Hace un año el presidente Petro anunciaba que acompañaría desde el balcón las manifestaciones del día del trabajo: “nos juntamos este 1 de mayo y ahí, en ese Palacio, que solo recibía oligarcas, narcotraficantes muchas veces, bandidos que se quedaban con el dinero, que casi nunca observaban desde ahí al pueblo, porque se encerraban en la frialdad de los salones dorados. Si ahí entra el pueblo trabajador ¿qué?”. Las reformas ya estaban embolatadas y el presidente hacía un llamado a defenderlas en la calle, con el impulso popular. La convocatoria no estuvo acorde con la grandilocuencia de la invitación. Al día siguiente el ministro Velasco habló de una cifra “insólita” de 65.000 colombianos por las calles de Colombia y un mensaje “bellísimo” por la tranquilidad ciudadana.
Pero no había tiempo para la resignación y diez días más tarde el presidente convocaba a una nueva movilización, para el 7 de junio, al tiempo que lanzaba la frase que se ha convertido en lema y karma al mismo tiempo: “Iremos hasta donde el pueblo colombiano quiera y hasta donde el pueblo colombiano decida movilizarse en pro de las transformaciones sociales”. Ya no sería desde el balcón sino marchando al lado del “pueblo trabajador”. Bogotá fue el centro de la manifestación y se habló de siete mil personas en la Plaza de Bolívar. Funcionarios, sindicatos y estudiantes de los colegios públicos fueron los grupos más visibles. Benedetti y Sarabia acababan de salir del gobierno y las encuestas mostraban saldos rojos. En su discurso “sietejuniero”, Petro habló de una “estrategia para destruir su gobierno”.
Esa fue la última gran convocatoria del presidente a las calles. Se siguió hablando en abstracto de la necesidad de la ciudadanía movilizada, se ha llamado a las asambleas populares, se llegó al punto desconcertante de la convocatoria al constituyente primario, pero ahora las manifestaciones son eventos oficiales: carpas, sillas, refrigerios, gorras, algún anuncio, entrega de recursos y discursos. No vale la pena contar el día cívico que fue más una movilización del ego que un llamado a la ciudadanía.
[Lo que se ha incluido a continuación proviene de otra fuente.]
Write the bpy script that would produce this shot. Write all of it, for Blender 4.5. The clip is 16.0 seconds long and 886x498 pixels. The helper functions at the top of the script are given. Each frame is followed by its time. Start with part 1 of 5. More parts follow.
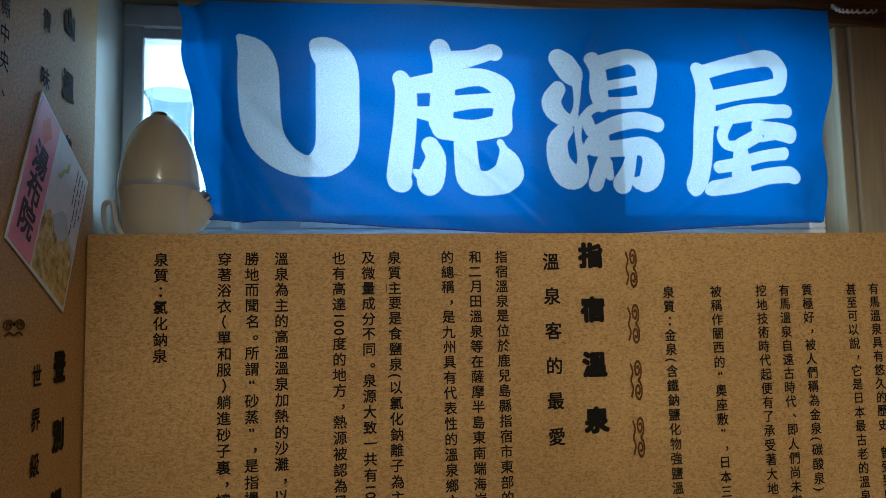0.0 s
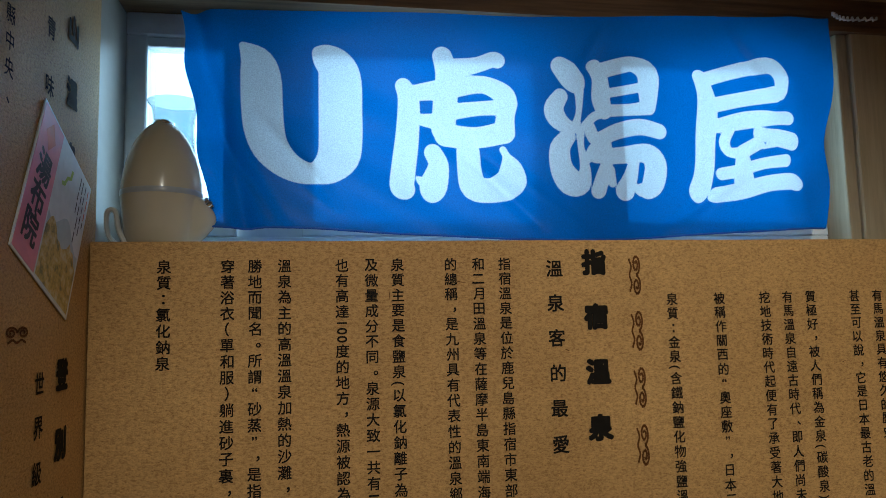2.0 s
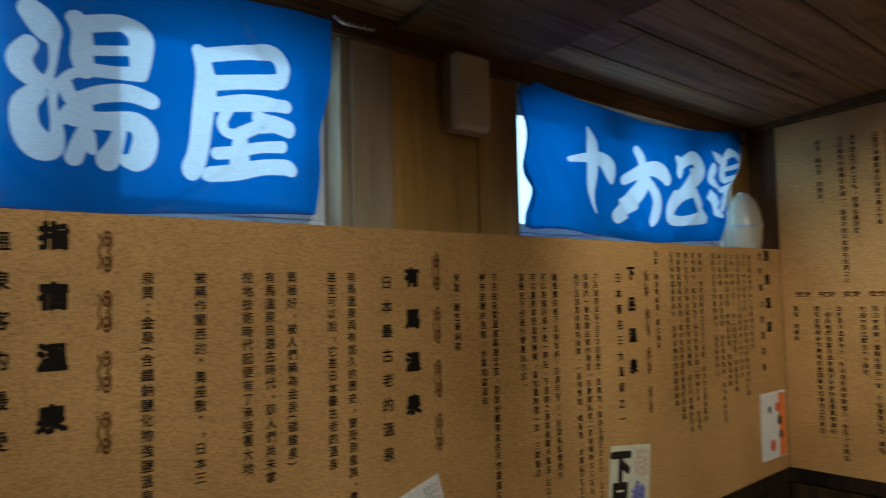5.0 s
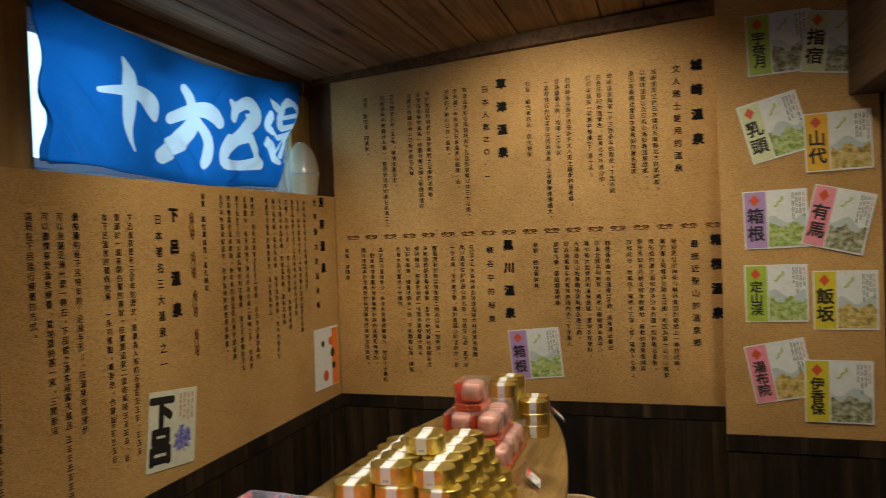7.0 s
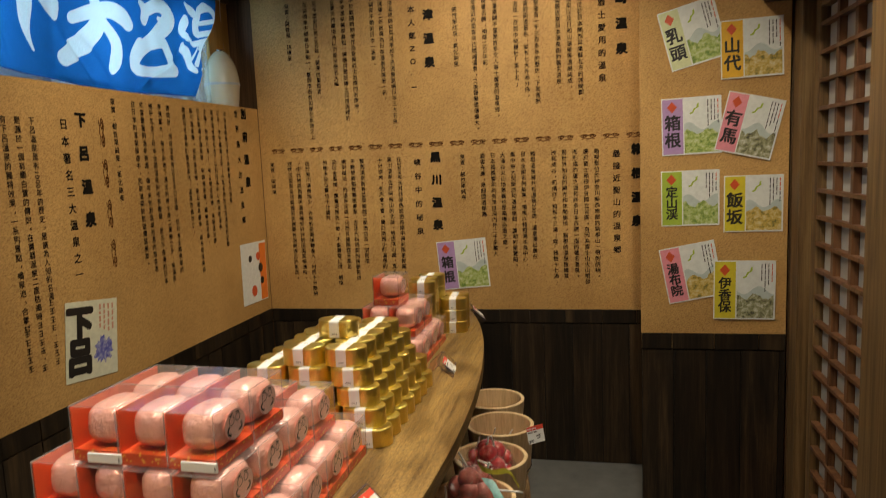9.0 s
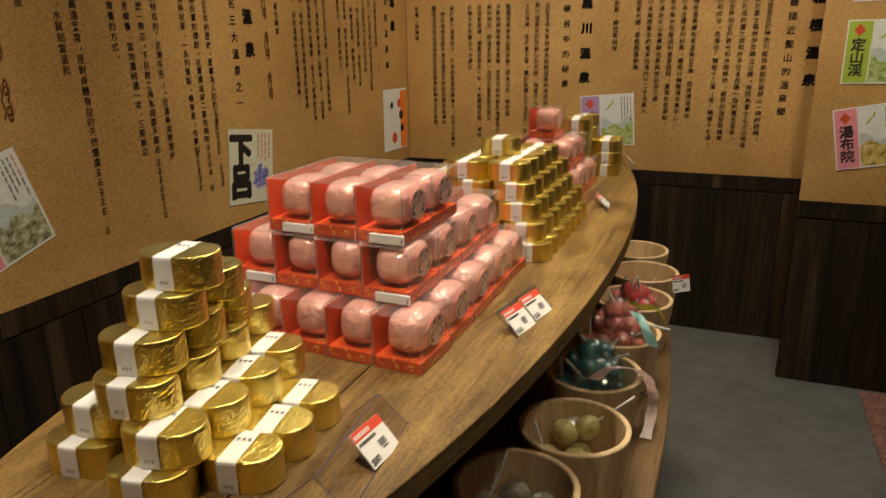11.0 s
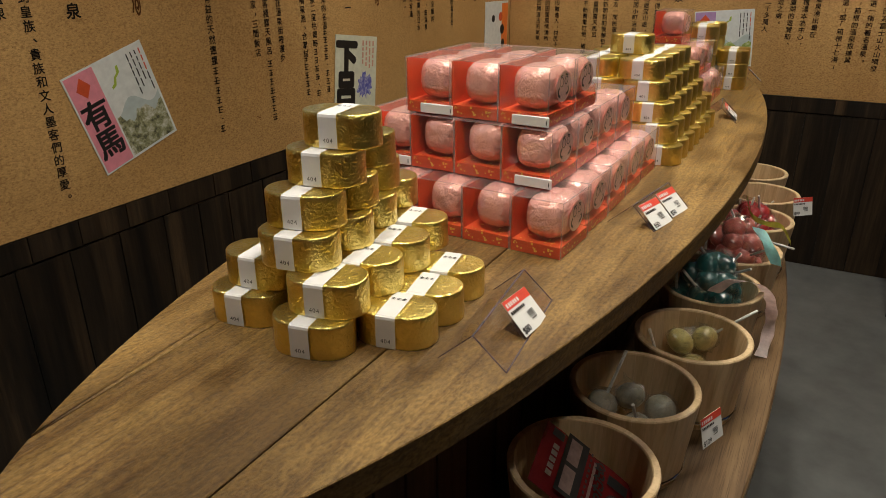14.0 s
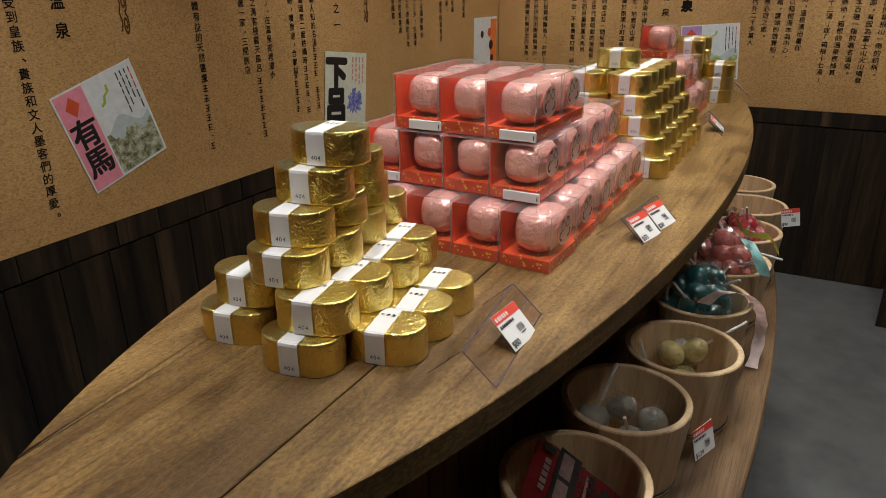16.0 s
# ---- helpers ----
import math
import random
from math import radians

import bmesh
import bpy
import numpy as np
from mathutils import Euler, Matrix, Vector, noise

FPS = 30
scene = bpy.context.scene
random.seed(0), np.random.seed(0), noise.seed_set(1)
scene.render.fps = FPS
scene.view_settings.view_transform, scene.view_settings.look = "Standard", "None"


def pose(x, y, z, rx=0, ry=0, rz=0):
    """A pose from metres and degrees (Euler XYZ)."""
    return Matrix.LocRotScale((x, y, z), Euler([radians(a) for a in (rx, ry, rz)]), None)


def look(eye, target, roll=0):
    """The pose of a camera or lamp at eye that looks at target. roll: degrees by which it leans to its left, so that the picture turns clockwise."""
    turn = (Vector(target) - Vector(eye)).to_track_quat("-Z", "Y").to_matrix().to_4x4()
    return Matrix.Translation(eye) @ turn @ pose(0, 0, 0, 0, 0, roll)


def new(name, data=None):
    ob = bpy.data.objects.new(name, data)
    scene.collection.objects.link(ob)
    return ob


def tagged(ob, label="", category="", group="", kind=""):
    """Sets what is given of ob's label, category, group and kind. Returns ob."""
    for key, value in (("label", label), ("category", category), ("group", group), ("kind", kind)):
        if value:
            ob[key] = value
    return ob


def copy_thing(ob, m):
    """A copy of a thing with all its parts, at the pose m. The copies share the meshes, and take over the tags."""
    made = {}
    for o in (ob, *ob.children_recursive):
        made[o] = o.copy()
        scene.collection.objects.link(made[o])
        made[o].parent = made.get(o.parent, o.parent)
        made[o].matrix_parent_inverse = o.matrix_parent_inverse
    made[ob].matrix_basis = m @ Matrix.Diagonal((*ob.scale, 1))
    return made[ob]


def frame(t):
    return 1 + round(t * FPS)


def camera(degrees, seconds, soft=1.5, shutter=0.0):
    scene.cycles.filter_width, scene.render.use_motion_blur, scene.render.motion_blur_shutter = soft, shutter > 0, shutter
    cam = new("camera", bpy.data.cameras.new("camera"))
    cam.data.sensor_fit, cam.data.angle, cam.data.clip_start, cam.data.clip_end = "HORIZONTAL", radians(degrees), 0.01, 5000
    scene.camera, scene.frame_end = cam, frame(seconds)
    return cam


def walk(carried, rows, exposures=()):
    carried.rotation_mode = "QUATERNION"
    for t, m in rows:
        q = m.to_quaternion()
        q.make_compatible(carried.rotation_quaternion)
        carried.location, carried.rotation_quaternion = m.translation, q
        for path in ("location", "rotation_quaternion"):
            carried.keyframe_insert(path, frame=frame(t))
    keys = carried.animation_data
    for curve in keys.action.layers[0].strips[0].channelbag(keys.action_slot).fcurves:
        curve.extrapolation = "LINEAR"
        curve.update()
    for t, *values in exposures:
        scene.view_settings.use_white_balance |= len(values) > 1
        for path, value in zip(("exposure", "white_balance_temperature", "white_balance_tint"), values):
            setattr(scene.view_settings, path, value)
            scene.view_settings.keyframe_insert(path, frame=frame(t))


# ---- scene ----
cam = camera(64.77, 16.0, soft=0.75, shutter=0.45)
PATH = [
    (0, (-0.0355, 0.3086, 1.5317), (0.2324, 1.8394, 1.6674), -1.22),
    (0.5, (-0.0383, 0.3089, 1.533), (0.2317, 1.8384, 1.6794), -1.28),
    (1, (-0.0374, 0.3088, 1.5317), (0.2333, 1.8379, 1.6811), -1.3),
    (1.5, (-0.0387, 0.3092, 1.5323), (0.2308, 1.8381, 1.6847), -1.34),
    (2, (-0.0424, 0.312, 1.5284), (0.2275, 1.8405, 1.6842), -1.33),
    (2.5, (-0.0351, 0.3127, 1.5296), (0.2267, 1.8437, 1.6753), -1.4),
    (3, (-0.0073, 0.3083, 1.5284), (0.3032, 1.8309, 1.666), -1.58),
    (3.5, (0.0351, 0.3056, 1.5335), (0.5009, 1.7912, 1.6326), -1.41),
    (4, (0.0886, 0.2865, 1.5326), (0.7294, 1.7056, 1.6273), -1.09),
    (4.5, (0.1267, 0.2775, 1.5337), (0.9708, 1.5867, 1.6184), -0.9),
    (5, (0.1664, 0.2454, 1.5248), (1.2091, 1.4023, 1.6144), -1.19),
    (5.2, (0.1814, 0.2265, 1.5299), (1.2894, 1.3219, 1.6089), -0.94),
    (7.3, (0.2855, 0.0541, 1.462), (1.799, 0.4307, 1.4281), -2.08),
    (7.5, (0.2833, 0.0468, 1.4575), (1.8055, 0.3865, 1.4244), -2.13),
    (8, (0.2856, 0.0102, 1.4456), (1.8163, 0.3044, 1.3826), -2.89),
    (8.2, (0.2841, 0.008, 1.4392), (1.8153, 0.2928, 1.3502), -3.21),
    (10.3, (0.2707, 0.0598, 1.3239), (1.7121, 0.5232, 0.948), -1.39),
    (10.5, (0.2648, 0.0676, 1.3203), (1.6905, 0.567, 0.931), -1.34),
    (11, (0.2517, 0.0882, 1.2974), (1.6283, 0.6603, 0.8378), -0.93),
    (11.5, (0.2407, 0.1067, 1.2788), (1.5737, 0.7246, 0.7547), -0.8),
    (12, (0.2268, 0.1267, 1.2649), (1.5197, 0.7977, 0.7065), -0.43),
    (12.5, (0.2176, 0.1388, 1.2554), (1.4833, 0.8464, 0.68), -0.31),
    (13, (0.2131, 0.1413, 1.248), (1.4738, 0.8451, 0.6574), -0.26),
    (13.5, (0.2123, 0.1463, 1.244), (1.4675, 0.8501, 0.6419), -0.4),
    (14, (0.2128, 0.1479, 1.2442), (1.4669, 0.8528, 0.641), -0.42),
    (14.5, (0.2135, 0.1471, 1.2444), (1.4727, 0.8512, 0.6508), -0.48),
    (15, (0.2138, 0.1454, 1.2455), (1.478, 0.8465, 0.6592), -0.52),
    (15.5, (0.2132, 0.1441, 1.2457), (1.4837, 0.8389, 0.6654), -0.7),
    (16, (0.213, 0.1442, 1.2459), (1.4859, 0.8397, 0.672), -0.8),
]
EXPOSURES = [(0, 0.0, 6150, 10), (2.5, 0.0, 6150, 10), (4.0, -0.08, 6150, 10), (5.2, -0.29, 6200, 10), (7.5, -0.05, 7000, 10), (10.5, 0.1, 7250, 12), (12, 0.0, 7250, 12),
             (13, 0.0, 6800, 12), (14, 0.0, 6300, 12), (15, 0.0, 6000, 13), (16, 0.0, 5700, 14)]
walk(cam, [(t, look(eye, target, roll)) for t, eye, target, roll in PATH], EXPOSURES)

# ---- light ----
FLOOR = 0.0
NORTH, EAST, WEST, SOUTH = 1.560, 3.385, -0.425, -2.1
PROUD = 3.005
COUNTER = 0.938


def ceil_z(y):
    """The boarded ceiling climbs gently away from the window wall."""
    return 2.237 + 0.10 * (1.64 - y)


world = bpy.data.worlds.new("sky")
scene.world = world
world.use_nodes = True
wnt = world.node_tree
sky = wnt.nodes.new("ShaderNodeTexSky")
sky.sky_type, sky.sun_disc, sky.sun_elevation, sky.sun_rotation = "NISHITA", False, radians(35), radians(200)
wnt.links.new(sky.outputs["Color"], wnt.nodes["Background"].inputs["Color"])
wnt.nodes["Background"].inputs["Strength"].default_value = 0.12


def spot(at, target, watts, angle, blend=0.85, colour=(1.0, 0.925, 0.755), radius=0.035):
    data = bpy.data.lights.new("downlight_lamp", "SPOT")
    data.energy, data.spot_size, data.spot_blend, data.color, data.shadow_soft_size = watts, radians(angle), blend, colour, radius
    ob = new("downlight_lamp", data)
    ob.matrix_world = look(at, target)
    return ob


# unseen ceiling spots at estimated places; the 90 W and 160-degree rows are added fill
SPOTS = [
    ((0.48, 0.42, 2.32), (0.66, 0.47, 0.94), 46.0, 68),
    ((1.15, 0.42, 2.3), (1.06, 0.46, 0.94), 32.0, 72),
    ((1.75, 0.5, 2.29), (1.62, 0.52, 0.94), 22.0, 90),
    ((1.90, 0.45, 2.32), (2.68, 1.56, 1.05), 44.0, 84),
    ((2.62, 0.48, 2.32), (3.36, 0.42, 1.35), 31.0, 124),
    ((0.10, -0.45, 2.38), (0.45, 1.4, 1.34), 90.0, 60),
    ((1.85, -0.20, 2.36), (2.45, -0.20, 0.5), 44.0, 125),
    ((1.65, 0.28, 2.32), (1.65, 0.35, 0), 25.0, 160),
    ((0.55, -0.38, 2.38), (1.18, 0.20, 0.58), 20.0, 52),
]
for place, target, watts, angle in SPOTS:
    spot(place, target, watts, angle)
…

Las marchas del domingo supusieron para el gobierno una derrota en sus propios feudos. Para Petro cada vez es más difícil movilizar a sus electores y al contrario se ha convertido en un experto para congregar una variada oposición a sus reformas, su modelo de gobierno y su desdén frente a los “formalismos” constitucionales y legales. El presidente convoca las marchas a su favor y en su contra, y es más exitoso en su llamado a las segundas.
Al parecer Petro encajó mal el golpe. Dijo que los manifestantes “añoran la represión, las masacres paramilitares, los asesinatos de jóvenes” y que solo los mueve el odio mientras su gobierno atiende a “la alegría la paz y el amor”. Habló del inicio de un golpe blando y de la intención de asesinarlo. Todo eso mientras decía respetar y garantizar la libertad de expresión.
A pesar de los rótulos de “pueblo” versus “clase dominante”, de la intención de dar más importancia a unos ciudadanos que a otros a la hora de marchar, lo cierto es que el tarjetón se marca uno a uno. El Congreso mira las marchas con atención y pragmatismo. Allá no señalan ni separan a los manifestantes por clase o ideología, solo obedecen a la aguja de la opinión pública. Esos sí que van hasta donde el “pueblo dominante” les diga. Las encuestas marcan sesenta por ciento de desaprobación, la calle está dura y parece no cambiará, la derrota electoral en octubre pasado dejó mensajes más que simbólicos. El gobierno pierde apoyo en todos los sectores y Petro parece destinado al baño popular de las minorías.